On hitting the surface, we found out the divers were Italian and were buddies! They were using single 12-litre aluminium cylinders, and their dive comps read 88m and 91m respectively!!! They both missed a load of deco, but the crew put them on oxygen and they were checked out by the chamber on our return to shore. They got away with it, but man, I do not want to be in that position again!

Mark
 
WOW!

I don't know if I have anything as exciting as the rest of you.

Once I was on a wreck dive in the Great Lakes. The oporator dumped two boat loads of divers on the same wreck. I was trying to help get some people going near the line when a bunch of divers fell on me smashing me into the wreck where the zebra muscles cut me to pieces.

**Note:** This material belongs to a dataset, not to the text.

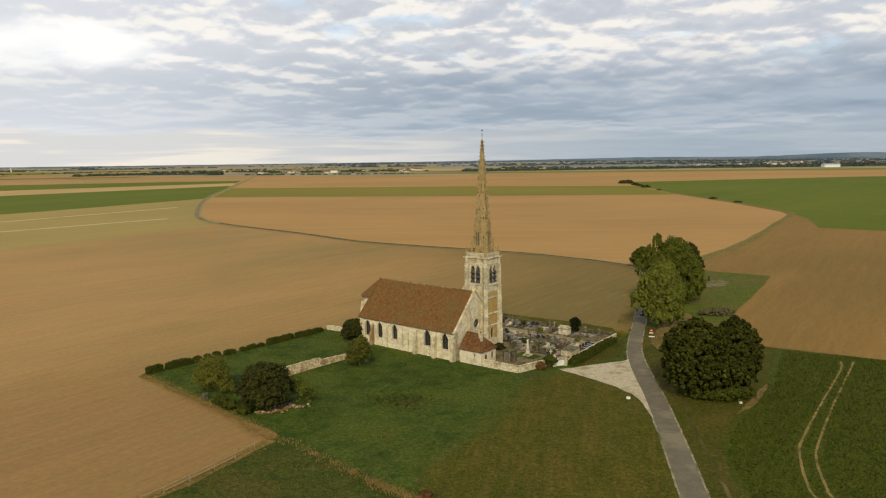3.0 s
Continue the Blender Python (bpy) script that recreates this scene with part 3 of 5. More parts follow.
sheet("weedy_bank", [(12.5, 207.8), (-5, 219), (-15, 222), (-22, 214), (-8, 206), (2, 208), (12, 206), (37, 190), (38.5, 194), (30, 199.5)], 0.058, M["verge"], "dull green weedy strip behind the cemetery", "verge", 2, 0.9)

# lane, forecourt and tracks
LANE = [(27.8, -55), (32.0, 30), (34.6, 75), (35.85, 99.6), (36.85, 121), (37.45, 142), (37.4, 155), (37.55, 165), (38.0, 172), (38.9, 179), (41.0, 190.5), (43.5, 203), (45.2, 212.5), (48.5, 229.5), (53.3, 252), (56.3, 275), (54.7, 290)]
FAR_LANE = [(55.4, 287), (54.0, 293), (46, 305), (30, 319), (10, 333.5), (-36, 355.5), (-74, 376), (-116, 413), (-164, 451), (-192, 475)]
LAST_LANE = [(-164, 451), (-192, 474), (-213, 500), (-236, 538), (-262, 594), (-296, 672), (-332, 764), (-378, 902), (-444, 1110), (-655, 1745)]
ribbon("lane_edge", LANE, lambda t: 3.95 - 0.5 * min(max((t - 0.42) * 8, 0), 1), 0.085, M["edge"], "pale gravel edges of the lane", "verge", 0.12, per=16)
ribbon("lane", LANE, lambda t: 3.35 - 0.45 * min(max((t - 0.42) * 8, 0), 1), 0.095, M["asphalt"], "narrow worn grey asphalt lane", "road", 0.05, per=14)
ribbon("far_lane", FAR_LANE, 1.9, 0.13, M["far_road"], "far stretch of the lane sunk between grass banks", "road", 0.2, per=10)
ribbon("last_lane_edge", LAST_LANE, 6.0, 0.105, M["olive"], "worn grass edges of the far lane", "verge", 0.3, per=10)
ribbon("last_lane", LAST_LANE, 3.6, 0.15, M["far_road"], "grey asphalt lane bending away over the plain", "road", 0.05, per=10)
ribbon("lane_grass_edge", [(53, 299), (46, 307.5), (30, 321), (10, 335.4), (-36, 357.6), (-74, 378.3), (-116, 415.4), (-164, 453.4), (-192, 477.4)], 3.0, 0.118, M["bank"], "dark grass bank along the lane", "verge", 0.9, per=14)
sheet("forecourt", [(21.2, 159.2), (24.2, 160.2), (27.4, 162.3), (32, 164.7), (35, 166.1), (36.4, 168.0), (37, 160), (37, 133), (35.4, 132.8), (34.9, 139.5), (33.7, 144.7), (31.2, 148.8), (27.7, 152.6), (24.2, 156.2), (22, 157.8)], 0.09, M["chalk"], "pale chalk gravel forecourt off the lane", "forecourt", 1.5, 0.25)
for off in (-1.0, 1.0):
    ribbon("wheel_track", [(60, 302), (74, 309), (91, 330), (122, 384), (162, 470), (192, 535), (198, 562), (191, 660), (170, 807)], 1.1, 0.11, M["track"], "wheel track of a grassy farm path", "track", 0.3, off * 1.15)
ribbon("path_grass", [(58, 300), (73, 307), (91, 330), (122, 384), (162, 470), (192, 535), (197.5, 562), (190, 660), (169, 807)], 4.6, 0.10, M["verge_far"], "grassy farm path along the stubble", "track", 0.8)
RUTS = (((79, 169), (76.3, 162.5), (65.5, 142.8), (56.6, 126.2), (54.1, 120.5), (51.6, 110.7), (51.1, 103.8), (52, 70)), ((81.5, 169), (79.3, 164.8), (66.8, 141.4), (59.2, 126.5), (55.7, 118.6), (53.5, 109.1), (53.2, 104.0), (54, 70)))
for line in RUTS:
    ribbon("wheel_rut", line, 0.36, 0.075, M["track"], "bare wheel rut through the root crop", "track", 0.12, per=10)
for off, w in ((-0.3, 1.4),):
    ribbon("dry_headland", [(59.6, 153.6), (56.0, 146.6), (52.6, 140.6), (49.4, 136.2)], lambda t, w=w: w * math.sin(math.pi * min(max(t, 0.02), 0.98)) + 0.05, 0.08, M["earth"], "dry worn strip at the edge of the crop", "verge", 0.35, off)
ribbon("verge_ditch", [(42.4, 143), (41.4, 131), (41.0, 121.8), (40.8, 114), (40.5, 105), (40.2, 60)], 0.45, 0.075, M["bank"], "shallow dark ditch in the verge", "ditch", 0.3, per=12)

# ---- the church ----
CHURCH = pose(-1.0, 163.5, 0, 0, 0, -32.2)      # x runs along the nave towards the gable, y away from the south wall
SOUTH = Matrix(((1, 0, 0, 0), (0, 0, 1, 0), (0, 1, 0, 0), (0, 0, 0, 1)))       # (s, t, depth) -> (x, depth, z)


def facing_west(x):
    return Matrix(((0, 0, -1, x), (1, 0, 0, 0), (0, 1, 0, 0), (0, 0, 0, 1)))    # (s, t, depth) -> (x - depth, s, z)


def moved(m, x, y, z):
    return Matrix.Translation((x, y, z)) @ m


def window(parent, outline, m, depth, mullion=True, s=0.0, z0=0.0, z1=1.0, w=1.0):
    """A glazed light set back in its opening, with a stone hood round it."""
    pane = slab_with_holes(outline, [], 0.06, m @ Matrix.Translation((0, 0, depth)))
    glass = part("window", pane, M["glass"], parent, "dark leaded glass lancet")
    grow = [(s + (x - s) * 1.20, z0 + (z - z0) * 1.06 - 0.08) for x, z in outline]
    hood = slab_with_holes(grow, [outline], 0.10, m @ Matrix.Translation((0, 0, -0.05)))
    part("window_frame", hood, M["pale_stone"], glass, "pale dressed stone surround")
    if mullion:
        bar = bmesh.new()
        for x0, x1, a, b in ((s - 0.04, s + 0.04, z0, z1 - w * 0.35),):
            box(bar, x0, x1, a, b, depth - 0.07, depth + 0.01)
        for i in range(1, 5):
            zz = z0 + (z1 - w * 0.8 - z0) * i / 5
            box(bar, s - w / 2, s + w / 2, zz - 0.02, zz + 0.02, depth - 0.05, depth + 0.01)
        bar.transform(m)
        part("glazing_bar", bar, M["lead"], glass)
    return glass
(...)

My second worst would have been when I was a DM in training. I went for a dive with a girl who had just been certified earlier that day, a DM and an instructor. The dive plan was for a max depth of 50 ft. The DM was way ahead of ut, the instructor was above with ear trouble and I tried to stay with the girl. She was way over weighted and was getting close to our max depth so I signaled for her to watch her depth. She then started looking for her depth guage which was floating over her head because the instructor had tied her buoyant camera to it. When she stopped kicking to look for the consol she sunk like a rock. By the time I caught her she was in all out panic. I brought her to the surface from about 65 ft with her using my head for a punching bag.

I guess I have lots of little stories like these but now days I stay away from those kinds of dive charters and that kind of training so things have been quiet for a long time.
 
Its hard to say which was the worst, but it has to be one of the 3 seperate diving accidents which I witnessed (or was involved in) that resuled in the death of a total of 4 people. I can't decide if recovering my buddy's body after his skull had been opened up by a boat prop or trying unsucessfully to do mouth-to-mouth on a teenage boy while literally 100's of people (including his hysterical sister) watched as white foam was vomited repeatedly into my mouth and pooled up into the dying boy's open eyes.

Maybe it was the double downing which occured one fine day when two expereinced (non-cave) divers (instructor and female, dive master) entered a cave, silted it out and died. This was occuring unseen by me as I hung out, alone, blowing off the last 1000 lbs in the lighted cavern zone literally only 70 feet from them. Another diver found their bodies, refused to recover them while the the diver's young wife (and 4-yr old) stood at the edge of the water crying pitifully, begging the diver to try to recover their bodies and try resusitating them (they had entered the spring/cave only 30 minutes earlier with half filled tanks, about 30 seconds before I did). I couldn't bear to hang out and watch the police divers recover their bodies.

No wonder I'm not involved in dive training anymore.
 
Worst dive?
Yes, the loss of a dive buddy. Like some of the previous posters have made crystal clear, it stays with you.
The full story is at the site below, so I won't bore anyone with it here.
 
WOW, I am impressed that a 15 year old had enough sense to call off a dive. You did the right thing, which in retrospect seems very easy to see.
 
Luckily I don't have any to share. (knock on wood) But from the sounds of all of this all of you have kept your head far better than I owuld have.